I am sure that you have recognised it all by now, but for those not as well
read as you, the quote is from letter No. 2 dated Bombay, 24th January,
1880, written to William Q Judge. Mr. Judge later fictionalized it all as "A
Hindu Chela's Diary." And the original of the letter is said to be in the
Point Loma Theosophical Society, which I assume is now the Pasadena
Theosophical University Press.

That particular sentence of his observations is on page 39 of the book
DAMODAR.

Your post is pretty concentrated writing, and I will study it for some time
later.

I was born in the 1920s, and when I was young, when I was trying to remember
where I had read a fact or episode, I could even remember the color of the
cover of the book or magazine to help me track down the book.

I have never been married, and the upside to that is that I can get to a
vastly more amount of email, books, magazines, and all that. The downside is
that I have a lot more material to try to remember where it is, and I can no
longer remember the color of the cover, or whether the quote is in a book or
a magazine.

The last time I was asked for a source, I looked at all the probable sources
first, and finally ended up finding it in a book that the asker had written.
As far as I know, you don't write books, so we can rule that out. And as in
my quote above from Olcott, if it wasn't written by HPB, you will not allow
the observation or report to impinge upon your consciousness as being even
remotely credible. Since these events that I have read or written about
happened at sometime after the death of HPB, that narrows the search down
even further.

It is sort of surprising that no one here (evidently) reads any books
written later than the early 1890s. I started off mentioning Old Diary
Leaves, and very few here had even heard of it, let alone ever seen a copy.
And no one has ever read anything by Djual Kuhl/Alice Bailey, but they have
very definite oppinions about the quality and veracity of the writing there.
And people get even more upset when Maury mentions a modern
investigator/discoverer like Robert Monroe, or Jose Silva.
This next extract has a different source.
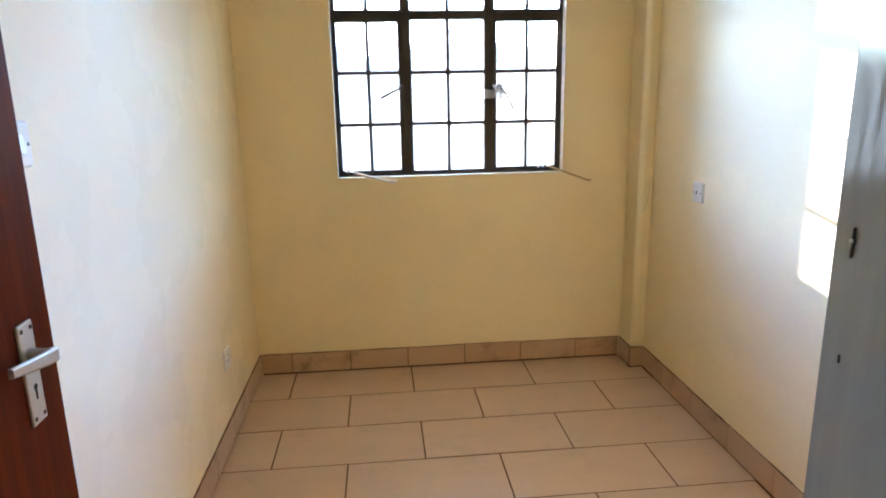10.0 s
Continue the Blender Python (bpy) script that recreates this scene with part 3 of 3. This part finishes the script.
ROW, LONG, GAP = 0.3025, 0.603, 0.0060
shift = (0.178, 0.473, 0.190, 0.487)
y1, row = -0.002, 0
while y1 > YC + 0.01:
    y0 = max(-0.303 - ROW * row, YC)
    inside = y0 > YB - 0.16
    left, right = (XL, XR) if inside else (-0.74, XR)
    x = shift[row % 4] - LONG * 3
    while x < right:
        a, b = max(x, left), min(x + LONG, right)
        if b - a > 0.012 and y1 - y0 > 0.012:
            dz = random.uniform(-0.0006, 0.0004)
            tile_piece("tile", (a + GAP / 2, y0 + GAP / 2, -0.009 + dz), (b - GAP / 2, y1 - GAP / 2, dz), TILE, floor)
        x += LONG
    y1, row = y0, row + 1

SKH, SKT = 0.112, 0.010


def skirting(axis, face, out, start, end, first):
    """A skirting of cut tiles on a wall: along an axis from start to end; first is the first joint."""
    lo, hi = min(start, end), max(start, end)
    th = out * SKT
    f0, f1 = sorted((face, face + th * 0.5))
    corner = (lambda u, d, z: (u, d, z)) if axis == "x" else (lambda u, d, z: (d, u, z))
    base = tagged(link("baseboard", box(corner(lo, f0, -0.003), corner(hi, f1, SKH - 0.002)), GROUT), "beige ceramic tile skirting with dark joints", "baseboard", kind="structure")
    joints = [lo]
    j = first
    while j < hi - 0.01:
        if j > lo + 0.01:
            joints.append(j)
        j += 0.303
    joints.append(hi)
    f0, f1 = sorted((face, face + th))
    bead = []
    for a, b in zip(joints, joints[1:]):
        dz = random.uniform(-0.003, 0.001)
        bead += [(a + (b - a) * k / 5, SKH + dz + 0.0006 * random.random(), random.uniform(0.0012, 0.0036)) for k in range(5)]
        tile_piece("skirting_tile", corner(a + 0.0022, f0, 0.0095), corner(b - 0.0022, f1, SKH + dz), SKIRT, base, 0.0015)
    bead.append((hi, SKH, 0.001))
    part("grout_bead", tube([corner(u, face + out * 0.004, z) for u, z, _ in bead], [r for _, _, r in bead], 5), GROUT, base)


skirting("x", 0.0, -1, XL + 0.010, 1.915, 0.160)
skirting("y", 1.925, -1, -0.168, -0.010, 0.5)
skirting("x", -0.168, -1, 1.915, XR - 0.010, 3.0)
skirting("y", XR, -1, YB, -0.168, YB + 0.12)
skirting("y", XL, 1, YB, 0.0, YB + 0.18)
skirting("x", YB, 1, DX1 + 0.06, XR - 0.010, 1.30)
I can say definitely that probably HPB has not written much about the things
I mention above, and you will not find anything that I say about where I
read those things credible in your mind. I don't recall just exactly where I
read the things that you don't dismiss out-of-hand, like Olcott, but I will
put up a flag, and when I run across them again, I will be sure to let you
know where they are.

Saying "Vague and Uncertain" is a good way to dismiss facts that one does
not wish to acknowledge. I will try to remember which facts you wish to
acknowledge and which not.

MMe. Alexandra David-Neel travelled extensively in Tibet, and discusses the
customs she finds there sometime before the First World war, and even
mentions staying at a lodging run by a local branch of Theosophy, somewhere
near the border of Tibet. I have a lot of those books written in or about
the time that HSO passed away, in and out of the Theosophical Society. Some
have indexes and some do not. As I get to references that you might be
interested in, I will write them down. I will comment on the rest of the
above when I get the time to look up all the references.